Nate Branch is a man of multiple talents, using all of them on his sensational trip through life. Born of a Baptist preacher in America’s Bible belt, he learned to play the church piano at a young age and his love of music and song was forever woven into his soul. He excelled at basketball at the high school and college levels and eventually entertained millions internationally for fifteen years as a Harlem Globetrotter. He never abandoned his call to music, honing his skills throughout his career and returning to it after playing, now continuing to entertain and praise God from the church piano.
Reviewed by Kimberlee J Benart for Readers’ Favorite –
Nate Branch: Playing My Way Through Life is an autobiography by former Harlem Globetrotter Nate Branch with Barry Kienzle. Branch played for the iconic exhibition basketball team for fifteen years, from 1967 when he was recruited after he left college, to 1983 when he was abruptly dropped from the team after illegal drugs were found in his luggage. Branch denied knowledge of the drugs and believes they were planted. Although the narrative is heavily focused on his years with the Globetrotters, it fully covers his life before and after that era with a special focus on his abiding love for music. Excerpts from lyrics he has written and several photographs are included as well as a foreword by Dave Newhouse, a former sportswriter for the Oakland Tribune.

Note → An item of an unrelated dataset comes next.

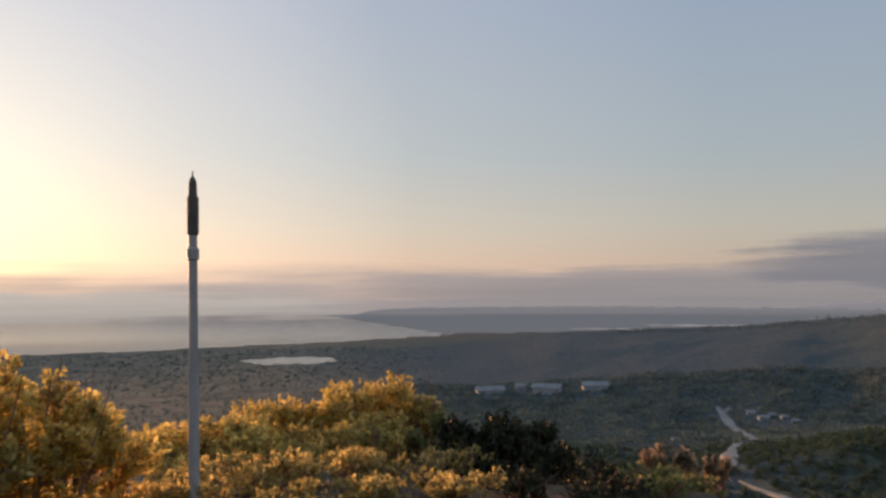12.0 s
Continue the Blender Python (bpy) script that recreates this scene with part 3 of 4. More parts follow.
woodland("hillside_forest", SCRUB, PALEBARK, "open olive and grey-brown forest of slender pale-trunked trees on the ridge", [
    ((5.5, 30), (0.22, 1.04), 8500, (3.4, 6.2), 0.5, (-0.9, 0.56)),
    ((5.5, 30), (0.5, 1.08), 3000, (2.4, 4.4), 0.58, (-0.9, 0.6)),
    ((-4, 6), (0.35, 1.04), 500, (2.4, 4.6), 0.45, (0.0, 0.6)),
    ((-14, -5.5), (0.25, 1.02), 1300, (2.6, 4.8), 0.5, (-0.9, 1.0)),
    ((31, 54), (0.2, 1.0), 2200, (1.3, 2.8), 0.75, (-0.25, 0.7)),
], 5)
woodland("valley_woods", WOODS, None, "dark green woods filling the gullies and valley", [
    ((-36, 33), (170, 430), 5500, (2.6, 5.0), 0.8, (0.5, 3)),
    ((-36, -12), (0.2, 1.05), 3000, (2.4, 7.0), 0.75, (0.3, 3)),
    ((0, 34), (0.0, 0.75), 4500, (2.6, 5.0), 0.7, (0.5, 3)),
    ((30, 62), (130, 460), 4200, (1.6, 3.4), 0.85, (0.5, 3)),
    ((57, 98), (190, 520), 8000, (1.8, 3.6), 1.2, (0.0, 3)),
], 6)
scatter("hillside_scrub", SHRUB, "olive and brown scrub covering the ridge slopes", [
    ((-16, 62), (0.2, 1.05), 9000, (0.9, 2.0), 0.9, (0.0, 0.6)),
    ((4, 32), (0.2, 1.02), 9000, (1.0, 2.2), 0.9, (-0.9, 0.7)),
    ((30, 56), (0.15, 1.05), 7000, (0.8, 2.0), 0.8, (0.05, 0.8)),
], 15)
woodland("ridge_woods", HAZEWOOD, None, "forest on the valley floor and far slopes, tinted blue-green for haze", [
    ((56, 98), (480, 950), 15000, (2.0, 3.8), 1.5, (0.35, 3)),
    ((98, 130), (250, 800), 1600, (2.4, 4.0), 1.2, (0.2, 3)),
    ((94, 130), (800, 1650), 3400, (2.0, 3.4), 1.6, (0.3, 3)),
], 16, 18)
scatter("far_slope_woods", HAZEWOOD, "forest on the far slopes and crests, tinted blue-green for haze", [
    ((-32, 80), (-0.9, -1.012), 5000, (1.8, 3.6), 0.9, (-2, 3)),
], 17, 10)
scatter("dry_grass", TUSSOCK, "tan dry grass tussocks on the sunlit spurs", [
    ((-16, 66), (0.2, 1.05), 16000, (0.6, 1.5), 0.6, (-2, 0.25)),
    ((32, 52), (0.3, 1.05), 7000, (0.6, 1.5), 0.6, (-2, 0.3)),
], 8, 8)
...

In Nate Branch: Playing My Way Through Life, Nate Branch and Barry Kienzle give us both the biography of a man whose first love in life was music but who played basketball simply because he was good at it, and an unvarnished look at the inner workings of the Harlem Globetrotters from the late 1960s to the early 1980s. This included the team’s 1971 strike over poor working conditions. The story is written in a straightforward, conversational tone. Branch presents himself as an imperfect man with a natural talent who was allowed to do things, go places, and meet people he could never have dreamed of in his boyhood. “Who could ask for a more rewarding life?” he asks. “God has smiled on me!” An interesting and eye-opening read.